So I have been working with the new version of Nagios for this Migration that we are doing at work. I have been impressed with what has been happening with the Nagios development. Now I haven’t done a whole lot with Nagios since 2.4 so some of the features that I mention may have been implemented before but I am going to try and check them from he what’s new section of the Docs.
One of the first features that I have noticed is that flap detection actually works. Now I may have not just set it up right before, but I never got it working before. This time around, I haven’t done anything special and I am getting flap notifications. It is nice for when a box is bouncing up and down.
Using Hostgroups as host group members, is one feature I have really used. Since we have duplicates or more of every type of server, It is nice to have them all in one hostgroup.

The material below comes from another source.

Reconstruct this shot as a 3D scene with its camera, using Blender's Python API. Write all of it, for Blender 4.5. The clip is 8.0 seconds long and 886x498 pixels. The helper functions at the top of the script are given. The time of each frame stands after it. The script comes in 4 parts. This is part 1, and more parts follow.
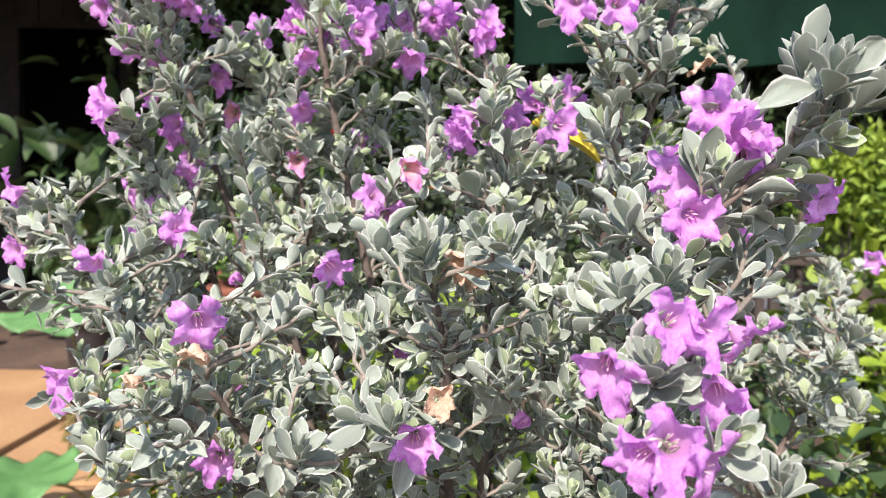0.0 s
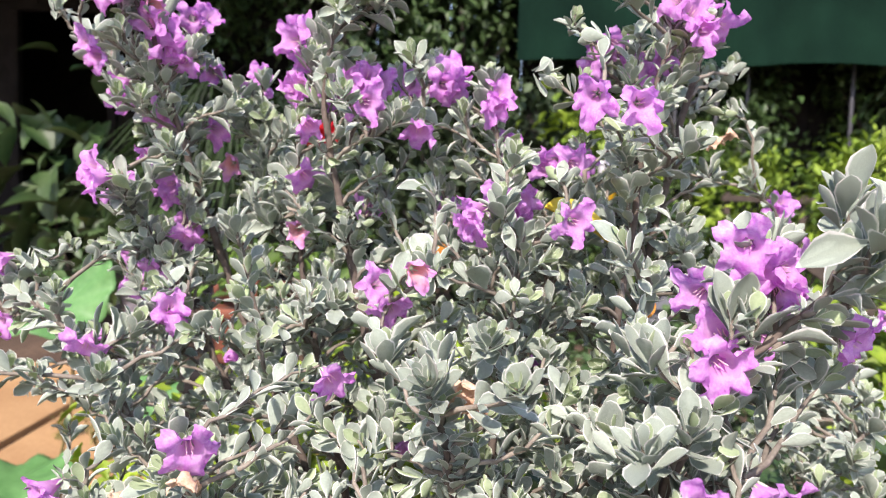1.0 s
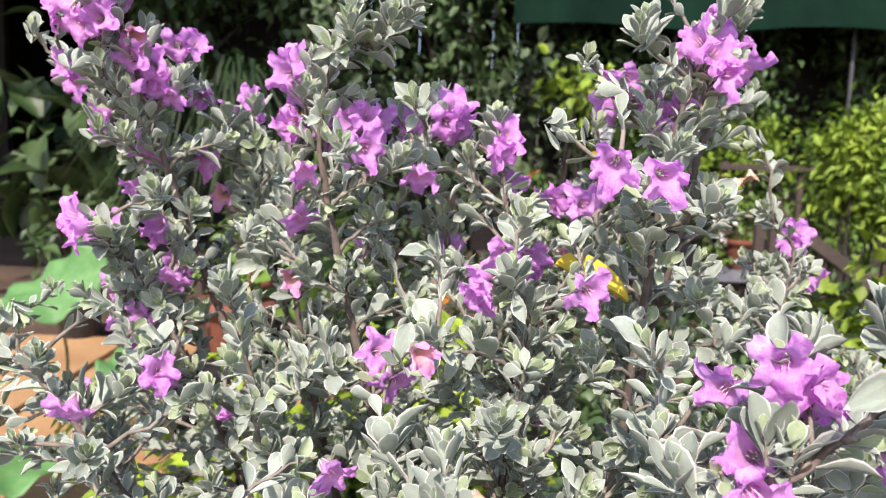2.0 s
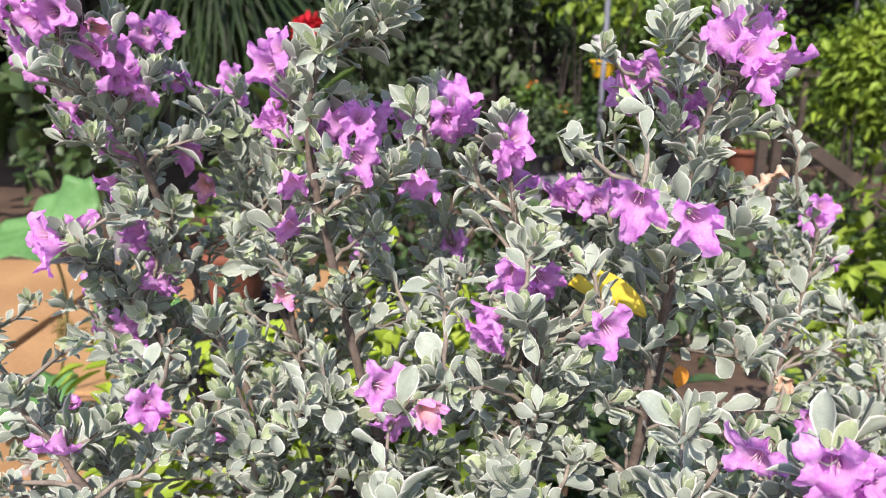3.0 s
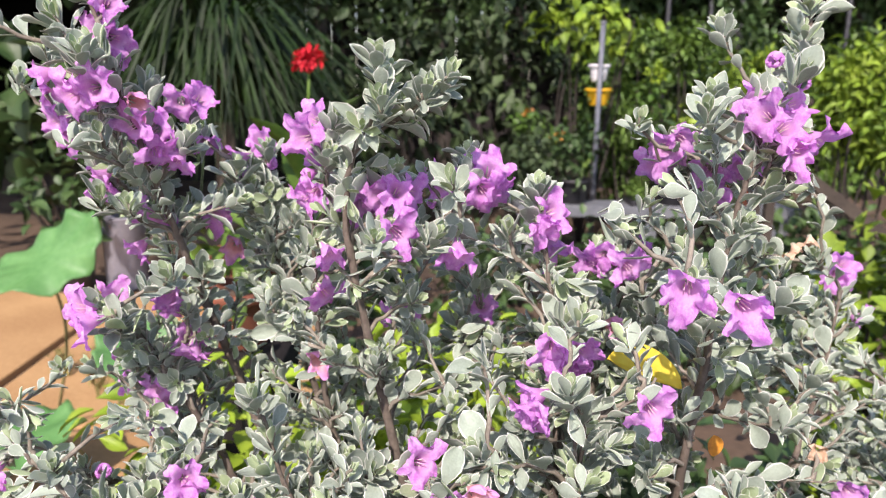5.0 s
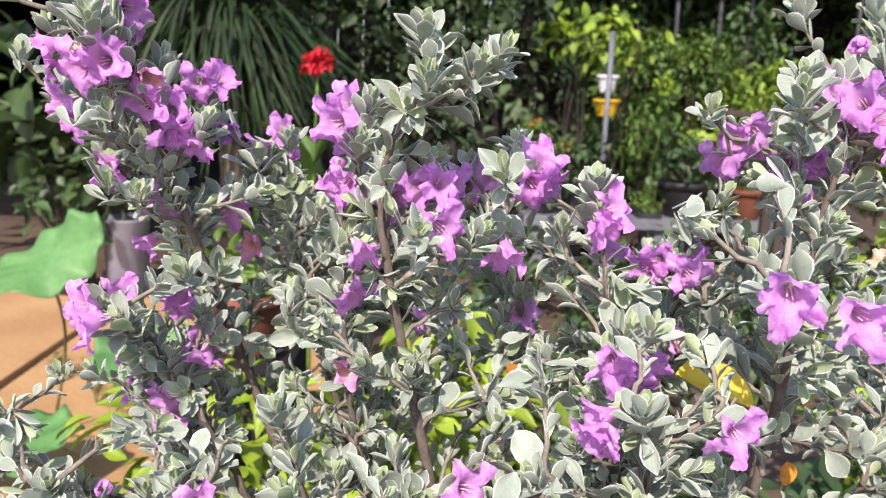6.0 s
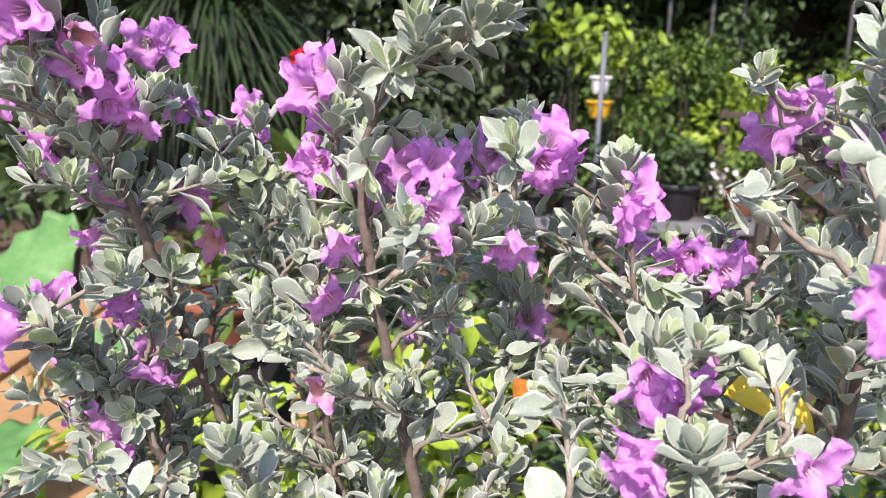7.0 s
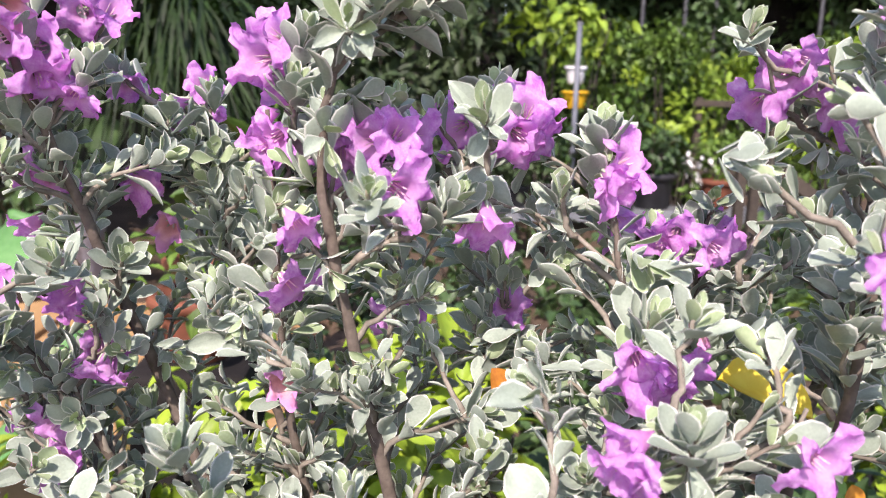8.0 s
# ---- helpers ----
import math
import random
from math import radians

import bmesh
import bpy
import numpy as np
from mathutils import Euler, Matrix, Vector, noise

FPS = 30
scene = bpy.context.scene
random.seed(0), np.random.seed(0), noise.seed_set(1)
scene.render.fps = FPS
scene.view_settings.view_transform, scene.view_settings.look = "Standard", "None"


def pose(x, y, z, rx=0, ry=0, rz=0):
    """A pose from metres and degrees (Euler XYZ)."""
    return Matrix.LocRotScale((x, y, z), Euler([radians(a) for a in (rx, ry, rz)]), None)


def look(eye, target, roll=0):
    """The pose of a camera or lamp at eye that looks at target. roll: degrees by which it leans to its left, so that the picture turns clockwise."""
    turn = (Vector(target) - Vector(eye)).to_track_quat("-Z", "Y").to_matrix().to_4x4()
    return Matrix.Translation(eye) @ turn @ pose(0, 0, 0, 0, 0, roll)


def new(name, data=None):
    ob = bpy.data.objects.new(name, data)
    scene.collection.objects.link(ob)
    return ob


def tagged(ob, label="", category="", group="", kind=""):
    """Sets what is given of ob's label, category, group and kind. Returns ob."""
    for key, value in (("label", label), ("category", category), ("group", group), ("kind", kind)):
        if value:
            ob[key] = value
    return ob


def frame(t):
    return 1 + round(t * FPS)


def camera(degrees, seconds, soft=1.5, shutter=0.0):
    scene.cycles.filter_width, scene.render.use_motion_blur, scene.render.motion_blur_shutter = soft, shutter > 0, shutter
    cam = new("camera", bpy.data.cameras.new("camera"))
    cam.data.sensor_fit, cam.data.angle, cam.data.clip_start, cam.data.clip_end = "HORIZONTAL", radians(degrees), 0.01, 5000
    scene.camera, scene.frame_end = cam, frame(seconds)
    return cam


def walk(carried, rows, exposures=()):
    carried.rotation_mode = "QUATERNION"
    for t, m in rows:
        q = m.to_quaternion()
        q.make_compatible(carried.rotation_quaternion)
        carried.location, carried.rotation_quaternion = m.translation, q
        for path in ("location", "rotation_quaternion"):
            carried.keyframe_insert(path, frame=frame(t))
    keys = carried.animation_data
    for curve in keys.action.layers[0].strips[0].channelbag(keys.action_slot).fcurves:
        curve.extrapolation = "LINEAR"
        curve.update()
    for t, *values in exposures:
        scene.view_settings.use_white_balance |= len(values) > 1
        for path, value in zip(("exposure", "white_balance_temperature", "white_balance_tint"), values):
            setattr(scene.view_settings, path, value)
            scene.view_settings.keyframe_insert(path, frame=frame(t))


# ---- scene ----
cam = camera(60.6, 8.0, soft=1.1)
cam.data.dof.use_dof, cam.data.dof.focus_distance, cam.data.dof.aperture_fstop = True, 0.41, 14.0
PATH = [
    (0, (0.012, 0.019, 1.064), (0.006, 2.016, 0.95), 0.8),
    (0.5, (0.006, 0.03, 1.099), (-0.005, 2.026, 0.96), 1.7),
    (1, (0.004, 0.051, 1.136), (0.004, 2.045, 0.989), 2.0),
    (1.5, (0.001, 0.068, 1.171), (0.011, 2.062, 1.017), 2.1),
    (1.7, (-0.002, 0.074, 1.182), (0.013, 2.067, 1.014), 2.1),
    (2.8, (-0.008, 0.141, 1.259), (0.013, 2.078, 0.764), 1.4),
    (3, (-0.01, 0.146, 1.269), (0.019, 2.083, 0.773), 1.0),
    (3.5, (-0.015, 0.149, 1.28), (0.019, 2.085, 0.78), 0.4),
    (4, (-0.016, 0.146, 1.291), (0.024, 2.084, 0.8), 0.3),
    (4.5, (-0.021, 0.146, 1.297), (0.024, 2.09, 0.829), 0.5),
    (5, (-0.04, 0.151, 1.302), (0.006, 2.102, 0.864), 1.0),
    (5.2, (-0.046, 0.161, 1.295), (0.002, 2.113, 0.865), 1.3),
    (6.3, (-0.069, 0.222, 1.279), (-0.026, 2.18, 0.874), 2.1),
    (6.5, (-0.069, 0.238, 1.274), (-0.023, 2.197, 0.873), 2.1),
    (7, (-0.066, 0.282, 1.26), (0.0, 2.24, 0.859), 2.0),
    (7.5, (-0.065, 0.302, 1.248), (0.029, 2.258, 0.841), 1.7),
    (8, (-0.06, 0.311, 1.247), (0.062, 2.263, 0.833), 1.2),
]
EXPOSURES = [(0.0, 0.87, 6650, 24.5), (1.5, 0.87, 6700, 25.5), (3.0, 0.70, 6750, 24.0), (5.0, 0.75, 6750, 23.5), (8.0, 0.93, 6700, 26.0)]
walk(cam, [(t, look(eye, target, roll)) for t, eye, target, roll in PATH], EXPOSURES)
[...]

And then instead of name each individual host for the more general host groups, I can just add the hostgroup for each computer type. That saves a lot of work and makes it easy to add new hosts.
This is one that could have been there before but being able to add hosts to hostgroups in the host definition is great. Then I can look at a host and tell it what groups it is part of rather than editing the group definition as well.
The Parallelization of service checks is a great addition to Nagios 3. I know you could do this before with a setting in the config file, but it should have just worked out of the box that way.
As I am reading through the what’s new, I see you can use multiple templates for a host or service. I might have to play with this one.
Performace gains: I have noticed that Nagios is a lot more responsive in the interface. Also, when I schedule a check in the interface it gets done a lot quicker.
The predictive server dependency checks looks like it is a nice feature. It will basically start checking dependencies the moment it gets a soft failure. It will also check all the dependencies up the chain, so you get the alert quicker.
A lot of work has been done on Host Checks. They now run in parallel which speeds up Nagios a lot. They had the predictability mentioned above. They can use active host checks much more effectively. Lot of other little changes have been added too.
Timerperiods have gotten something they needed. The ability to rotate around a set period of time rather than just days of the week. This means you can actually put a pager rotation into timeperiods and schedule admins around it. I haven’t set this up yet but it is one my list to get done after the migration calms down a bit.
Splunk got integrated into the nagios interface. We don’t use splunk, but I am considering it.
There are a bunch of other features that were added to Nagios 3, but those were some that I thought important. It is nice that it doesn’t require a big change for the configs in upgrading to the latest version. There are a few things that were deprecated and a few things that were added, but nothing in terms of major functionality.
I am also working on being able to have a failover server. I am going to follow the documentation for this. I will let you know how it goes once I get it down.